Let $f$ be defined on $\mathbb{R}$ and suppose that |$f(x)$ - $f(y)$| $\leq$ $(x-y)^2$ $x,y \in\mathbb{R}$. Here I have to show that $f$ is a constant function.
I think I have to show that $f'(x)$ = 0 for all $x$. But I don't know from where to start this. I tried taking it as (|$f(x)$ - $f(y)$|/|$x$-$y$|) $\leq$ |$x$ - $y$|. Am I right in doing so? Any hint or suggestion will be helpful. Thanks
You are on the right track. Use the definition of the derivative: $f'(y)=\lim _{x\to y}\frac{f(x)-f(y)}{x-y}$. You wish to show this limit is $0$. Now, look at what you can estimate: $|f(x)-f(y)|$. Well, it's not far off from the numerator in the definition of the derivative. Now, a limit of an expression is $0$ iff the limit of the absolute value of the expression is $0$. So look at the limit as $x\to y$ of $\frac{|f(x)-f(y)|}{|x-y|}$. Fill in something in $0\le \frac{|f(x)-f(y)|}{|x-y|}\le ... $ based on what is given. Then conclude the desired result.

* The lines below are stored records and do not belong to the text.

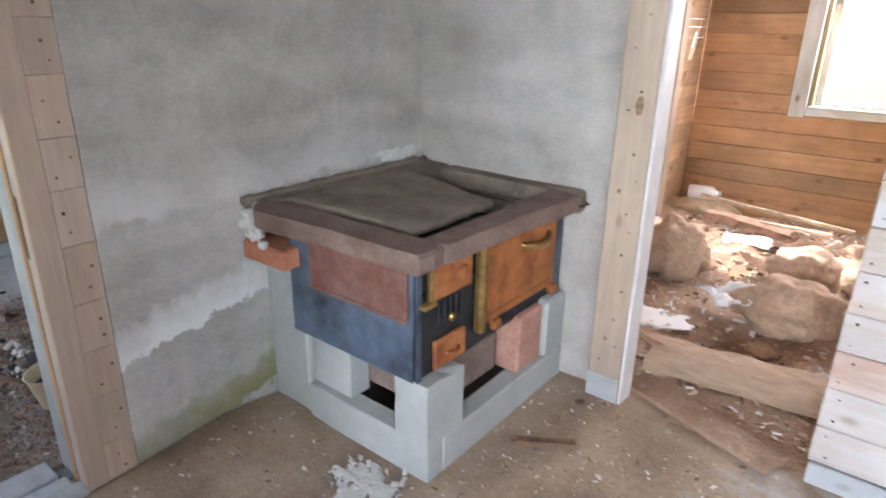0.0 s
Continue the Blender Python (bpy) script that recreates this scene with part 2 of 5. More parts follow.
def trodden_floor(name):
    """Sawdust and earth, thinning out eastward so that grey floor paint and plaster dust show through."""
    m, nt, n, l, bsdf = nodes_of(name)
    vec = n.new("ShaderNodeTexCoord").outputs["Object"]
    big = noise_at(n, l, vec, 2.4, 7, 0.65)
    r = ramp(n, [(0.28, (0.20, 0.14, 0.095)), (0.48, (0.34, 0.255, 0.18)), (0.68, (0.45, 0.36, 0.27))])
    l.new(big.outputs[0], r.inputs[0])
    small = noise_at(n, l, vec, 85, 5, 0.7)
    g = ramp(n, [(0.3, grey(0.72)), (0.7, grey(1.15))])
    l.new(small.outputs[0], g.inputs[0])
    col = mixer(n, l, 1.0, r.outputs[0], g.outputs[0], "MULTIPLY")
    sep = n.new("ShaderNodeSeparateXYZ")
    l.new(vec, sep.inputs[0])
    patch = noise_at(n, l, vec, 3.4, 8, 0.72)
    bare = calc(n, l, "ADD", calc(n, l, "MULTIPLY", calc(n, l, "SUBTRACT", sep.outputs[0], 0.95), 0.30), patch.outputs[0])
    q = ramp(n, [(0.50, grey(0)), (0.60, grey(0.55)), (0.74, grey(0.9))])
    l.new(bare, q.inputs[0])
    worn = noise_at(n, l, vec, 7, 6, 0.7)
    pr = ramp(n, [(0.35, (0.34, 0.33, 0.33)), (0.65, (0.46, 0.48, 0.51))])
    l.new(worn.outputs[0], pr.inputs[0])
    col = mixer(n, l, q.outputs[0], col, pr.outputs[0])
    l.new(col, bsdf.inputs["Base Color"])
    rr = ramp(n, [(0.0, grey(0.92)), (1.0, grey(0.55))])
    l.new(q.outputs[0], rr.inputs[0])
    l.new(rr.outputs[0], bsdf.inputs["Roughness"])
    h = calc(n, l, "ADD", small.outputs[0], calc(n, l, "MULTIPLY", big.outputs[0], 0.8))
    relief(n, l, bsdf, h, 0.5, 0.012)
    return m


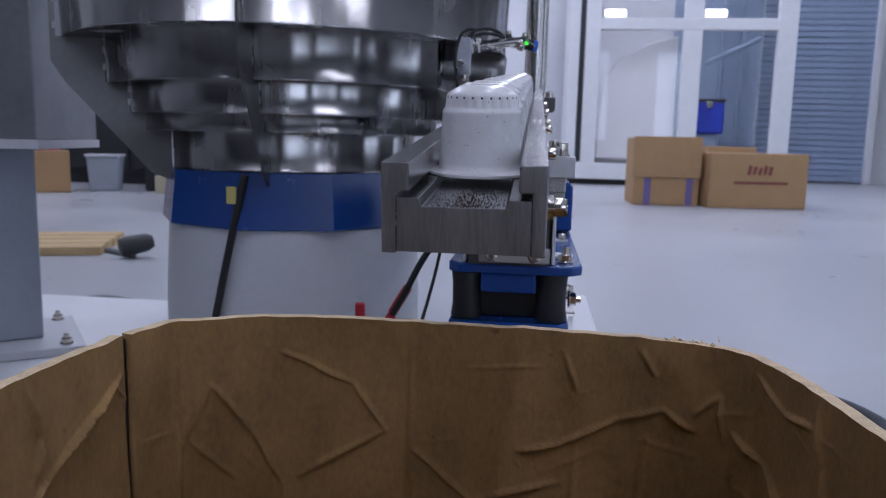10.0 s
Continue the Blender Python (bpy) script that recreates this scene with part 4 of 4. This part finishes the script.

Consider the definition of the derivative of $f$, $$f'(x) = \lim_{h \to 0} \frac{f(x+h)-f(x)}{h}$$
So, $$\begin{align} |f'(x)| &= \lim_{h \to 0} \left |\frac{f(x+h)-f(x)}{h}\right| \\ &\leq \lim_{h \to 0} \left |(x+h)-x\right| \\ &=0 \end{align}\\ \therefore f'(x)=0 \text{ }\forall x$$
I went from the first step to the second by taking $x:=x+h$ and $y:=h$ in the given inequality. Since $f'=0$ identically, $f$ is constant.
Ya it suffices to prove that $f'(x)$ = 0 $\forall x \in \mathbb{R}$. You can use $\epsilon - \delta$ approach to prove this statement.
Let $\epsilon > 0$ be given then you need to show that $\exists$ $\delta > 0$ such that
$|\frac{f(x+h) -f(x)}{h} - 0| = |\frac{f(x+h) -f(x)}{h} | < \epsilon$ when $|h|<\delta$ but, by the definition of the function given above we have that
$|\frac{f(x+h) -f(x)}{h}| \leq \frac{h^2}{|h|} = |h|$ . So choose $\delta = \epsilon$, and if
$|h|< \delta$ we have $|\frac{f(x+h) -f(x)}{h} - 0| < \epsilon$. Since $\epsilon > 0$ is arbitrary we have that $f'(x) = 0$
For any $x, y \in \mathbb{R}$, subdivide the line segment between $x$ and $y$ into $N$ pieces, we have:
$$\begin{align} | f(y) - f(x) | = &\left|\sum_{i=1}^N \left( f(x + \frac{i}{N}(y-x)) - f(x+\frac{i-1}{N}(y-x) \right) \right|\\ \le & \sum_{i=1}^N \left| f(x + \frac{i}{N}(y-x)) - f(x+\frac{i-1}{N}(y-x)) \right|\\ \le & \sum_{i=1}^N \left|\frac{y-x}{N}\right|^2 = \frac{|y-x|^2}{N} \end{align}$$ Since $N$ can be taken to be arbitrary large, we have: $$|f(y) - f(x)| \le \liminf_{N\to\infty} \frac{|y-x|^2}{N} = 0\quad\implies\quad f(y) = f(x)$$
Please note that this argument not only works for $f : \mathbb{R} \to \mathbb{R}$, but for any map between normed vector spaces provided the $|\cdot|$ is interpreted properly.